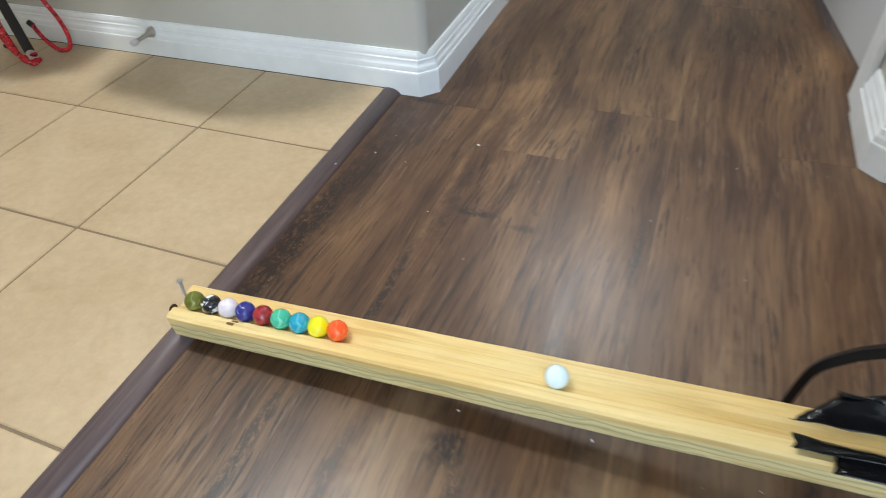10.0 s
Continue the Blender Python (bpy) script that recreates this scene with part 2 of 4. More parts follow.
def worn_rim_material():
    m = mat("worn_rim_metal", rough=0.45)
    s = Nodes(m)
    v = s.coords()
    f = s.ramp(s.noise(v, 45, 5, 0.7), [(0.42, (0,)), (0.62, (1,))])
    s.colour(s.mix(f, (0.085, 0.098, 0.113), (0.25, 0.28, 0.32)))
    return m


def brushed_material():
    m = mat("dull_aluminium", (0.62, 0.64, 0.66), 0.42, 0.75)
    s = Nodes(m)
    v = s.coords((1, 1, 6))
    s.colour(s.ramp(s.noise(v, 40, 4, 0.6), [(0.3, (0.36, 0.38, 0.40)), (0.7, (0.50, 0.52, 0.545))]))
    s.rough(s.ramp(s.noise(v, 70, 3), [(0.3, (0.35,)), (0.7, (0.55,))]))
    return m


def tape_material():
    m = mat("black_glossy_tape", (0.007, 0.007, 0.008), 0.14, ior=1.32)
    s = Nodes(m)
    v = s.coords()
    s.bump(s.noise(v, 55, 3, 0.55, 1.2), 0.10, 0.004)
    s.rough(s.ramp(s.noise(v, 30, 2), [(0.3, (0.07,)), (0.7, (0.22,))]))
    return m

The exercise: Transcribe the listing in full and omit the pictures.

Reply:
10.0 s
Continue the Blender Python (bpy) script that recreates this scene with part 2 of 4. More parts follow.
def worn_rim_material():
    m = mat("worn_rim_metal", rough=0.45)
    s = Nodes(m)
    v = s.coords()
    f = s.ramp(s.noise(v, 45, 5, 0.7), [(0.42, (0,)), (0.62, (1,))])
    s.colour(s.mix(f, (0.085, 0.098, 0.113), (0.25, 0.28, 0.32)))
    return m


def brushed_material():
    m = mat("dull_aluminium", (0.62, 0.64, 0.66), 0.42, 0.75)
    s = Nodes(m)
    v = s.coords((1, 1, 6))
    s.colour(s.ramp(s.noise(v, 40, 4, 0.6), [(0.3, (0.36, 0.38, 0.40)), (0.7, (0.50, 0.52, 0.545))]))
    s.rough(s.ramp(s.noise(v, 70, 3), [(0.3, (0.35,)), (0.7, (0.55,))]))
    return m


def tape_material():
    m = mat("black_glossy_tape", (0.007, 0.007, 0.008), 0.14, ior=1.32)
    s = Nodes(m)
    v = s.coords()
    s.bump(s.noise(v, 55, 3, 0.55, 1.2), 0.10, 0.004)
    s.rough(s.ramp(s.noise(v, 30, 2), [(0.3, (0.07,)), (0.7, (0.22,))]))
    return m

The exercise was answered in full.